Я стараюсь на все, что касается процедур банкротства, смотреть философски. Помогает конфликтология — знания, которые принес из криминалистики. Много времени отнимают так называемые подозрительные сделки, когда должник различными способами выводит, припрятывает активы, чтобы не платить по долгам — психология-то у нас не то чтобы рабская, но во многом воровская. Читаешь старые книги: если купец обзывал жуликом человека, который его обманул, мошеннику в этом городе или на этой реке больше делать было нечего. А сейчас это не работает. Появились жизненные девизы типа «Долги платит только слабый» или «Хороший банкир денег не отдает». Это все прерогативы совести. А она в России с нами плохо уживается. Порядочным быть невыгодно.

— И последний вопрос, Эдуард Константинович. Чем лично для вас было дело «ЮКОСа»?

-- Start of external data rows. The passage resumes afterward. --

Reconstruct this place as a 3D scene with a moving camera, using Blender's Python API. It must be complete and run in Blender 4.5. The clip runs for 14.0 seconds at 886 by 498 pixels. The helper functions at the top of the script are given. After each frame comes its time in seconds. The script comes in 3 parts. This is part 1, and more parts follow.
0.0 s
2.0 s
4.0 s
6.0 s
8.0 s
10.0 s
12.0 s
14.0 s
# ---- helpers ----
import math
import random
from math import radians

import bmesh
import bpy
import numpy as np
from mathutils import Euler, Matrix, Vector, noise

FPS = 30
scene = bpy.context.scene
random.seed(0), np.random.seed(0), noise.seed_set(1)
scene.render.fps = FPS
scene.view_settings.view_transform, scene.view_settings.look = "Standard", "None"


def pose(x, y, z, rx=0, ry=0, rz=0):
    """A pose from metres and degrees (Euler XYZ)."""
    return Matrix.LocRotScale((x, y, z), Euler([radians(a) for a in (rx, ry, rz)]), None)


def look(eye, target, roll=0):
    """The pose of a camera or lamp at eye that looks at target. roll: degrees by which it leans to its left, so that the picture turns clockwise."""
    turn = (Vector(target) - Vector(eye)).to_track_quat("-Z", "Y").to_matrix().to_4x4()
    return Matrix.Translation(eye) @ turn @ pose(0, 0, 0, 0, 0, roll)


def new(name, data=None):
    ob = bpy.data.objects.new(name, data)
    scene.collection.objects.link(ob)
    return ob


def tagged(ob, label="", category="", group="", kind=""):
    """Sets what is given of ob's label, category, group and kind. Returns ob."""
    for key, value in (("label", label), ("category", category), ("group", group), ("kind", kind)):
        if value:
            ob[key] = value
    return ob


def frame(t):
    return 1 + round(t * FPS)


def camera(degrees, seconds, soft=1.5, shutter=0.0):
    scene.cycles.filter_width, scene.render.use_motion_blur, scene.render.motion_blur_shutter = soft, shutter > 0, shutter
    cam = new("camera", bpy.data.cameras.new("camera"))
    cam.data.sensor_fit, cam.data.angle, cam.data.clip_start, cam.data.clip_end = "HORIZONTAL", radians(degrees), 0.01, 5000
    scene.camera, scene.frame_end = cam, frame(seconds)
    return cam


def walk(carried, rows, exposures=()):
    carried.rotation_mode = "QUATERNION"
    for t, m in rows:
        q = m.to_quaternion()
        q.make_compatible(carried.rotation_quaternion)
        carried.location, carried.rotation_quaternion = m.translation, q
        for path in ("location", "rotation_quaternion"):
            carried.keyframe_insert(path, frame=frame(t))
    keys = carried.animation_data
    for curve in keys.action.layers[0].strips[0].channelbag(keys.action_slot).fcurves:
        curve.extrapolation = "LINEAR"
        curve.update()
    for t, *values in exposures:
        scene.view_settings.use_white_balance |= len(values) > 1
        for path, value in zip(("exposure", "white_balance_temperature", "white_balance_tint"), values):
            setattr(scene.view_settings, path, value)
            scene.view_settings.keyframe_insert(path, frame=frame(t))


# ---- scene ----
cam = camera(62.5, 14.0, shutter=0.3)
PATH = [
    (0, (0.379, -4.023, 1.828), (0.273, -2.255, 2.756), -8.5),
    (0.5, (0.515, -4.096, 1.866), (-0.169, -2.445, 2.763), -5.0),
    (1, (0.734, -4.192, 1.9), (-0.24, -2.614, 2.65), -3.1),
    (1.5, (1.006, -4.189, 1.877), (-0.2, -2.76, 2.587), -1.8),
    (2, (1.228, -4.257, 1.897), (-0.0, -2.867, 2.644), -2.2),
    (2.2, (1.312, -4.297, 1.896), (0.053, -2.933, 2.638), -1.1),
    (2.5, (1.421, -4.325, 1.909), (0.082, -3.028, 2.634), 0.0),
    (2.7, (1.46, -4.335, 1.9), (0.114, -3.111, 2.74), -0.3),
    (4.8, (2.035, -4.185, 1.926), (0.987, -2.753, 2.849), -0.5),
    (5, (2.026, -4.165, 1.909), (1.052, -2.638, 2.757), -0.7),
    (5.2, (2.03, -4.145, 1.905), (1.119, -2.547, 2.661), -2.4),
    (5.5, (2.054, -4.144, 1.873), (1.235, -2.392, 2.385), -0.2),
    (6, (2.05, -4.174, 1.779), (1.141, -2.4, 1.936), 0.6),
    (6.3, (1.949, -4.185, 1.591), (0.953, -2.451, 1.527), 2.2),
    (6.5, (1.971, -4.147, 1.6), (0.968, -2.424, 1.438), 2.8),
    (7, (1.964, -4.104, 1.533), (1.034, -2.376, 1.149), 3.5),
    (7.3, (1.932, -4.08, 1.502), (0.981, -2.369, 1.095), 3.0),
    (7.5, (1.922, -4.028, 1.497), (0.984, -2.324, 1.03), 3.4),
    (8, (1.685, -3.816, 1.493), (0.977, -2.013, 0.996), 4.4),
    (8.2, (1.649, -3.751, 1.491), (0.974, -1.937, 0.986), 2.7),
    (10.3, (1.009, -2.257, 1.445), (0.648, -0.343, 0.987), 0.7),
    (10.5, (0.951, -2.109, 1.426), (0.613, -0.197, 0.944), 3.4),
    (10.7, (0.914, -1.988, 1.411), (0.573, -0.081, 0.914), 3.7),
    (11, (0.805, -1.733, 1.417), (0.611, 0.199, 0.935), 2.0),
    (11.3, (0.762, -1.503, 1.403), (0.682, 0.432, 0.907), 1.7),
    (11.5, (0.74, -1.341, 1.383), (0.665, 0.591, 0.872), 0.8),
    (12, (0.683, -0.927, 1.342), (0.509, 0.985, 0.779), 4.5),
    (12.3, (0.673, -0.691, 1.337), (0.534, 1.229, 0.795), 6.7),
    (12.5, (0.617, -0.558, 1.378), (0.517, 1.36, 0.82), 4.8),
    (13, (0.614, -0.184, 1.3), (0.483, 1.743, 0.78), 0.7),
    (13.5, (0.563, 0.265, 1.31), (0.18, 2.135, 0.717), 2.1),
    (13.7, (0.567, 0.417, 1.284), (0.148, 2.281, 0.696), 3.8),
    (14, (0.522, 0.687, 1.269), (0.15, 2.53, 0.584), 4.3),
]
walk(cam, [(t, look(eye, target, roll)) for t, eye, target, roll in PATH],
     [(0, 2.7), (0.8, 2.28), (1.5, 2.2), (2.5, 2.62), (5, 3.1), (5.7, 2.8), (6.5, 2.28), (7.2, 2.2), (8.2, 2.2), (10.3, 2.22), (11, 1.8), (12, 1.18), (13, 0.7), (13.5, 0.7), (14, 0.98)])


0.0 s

— Неоценимым опытом, приобретением новых знаний. Это был титанический проект. За один только год пришлось принимать около 5 тысяч письменных решений. Много встреч, некоторые из которых очень интересные, много предложений — как деловых, так и вводящих в грех. В начале пути я заявил кредиторам: «Постарайтесь не мешать, все будет в правовом поле, за каждую цифру я отчитаюсь». Все так и было. Отчитываться пришлось и перед кредиторами, и перед российским судом, и перед судами других стран. Но, анализируя происходящее, прихожу к выводу: похоже, до окончательной точки в деле «ЮКОСа» еще далеко.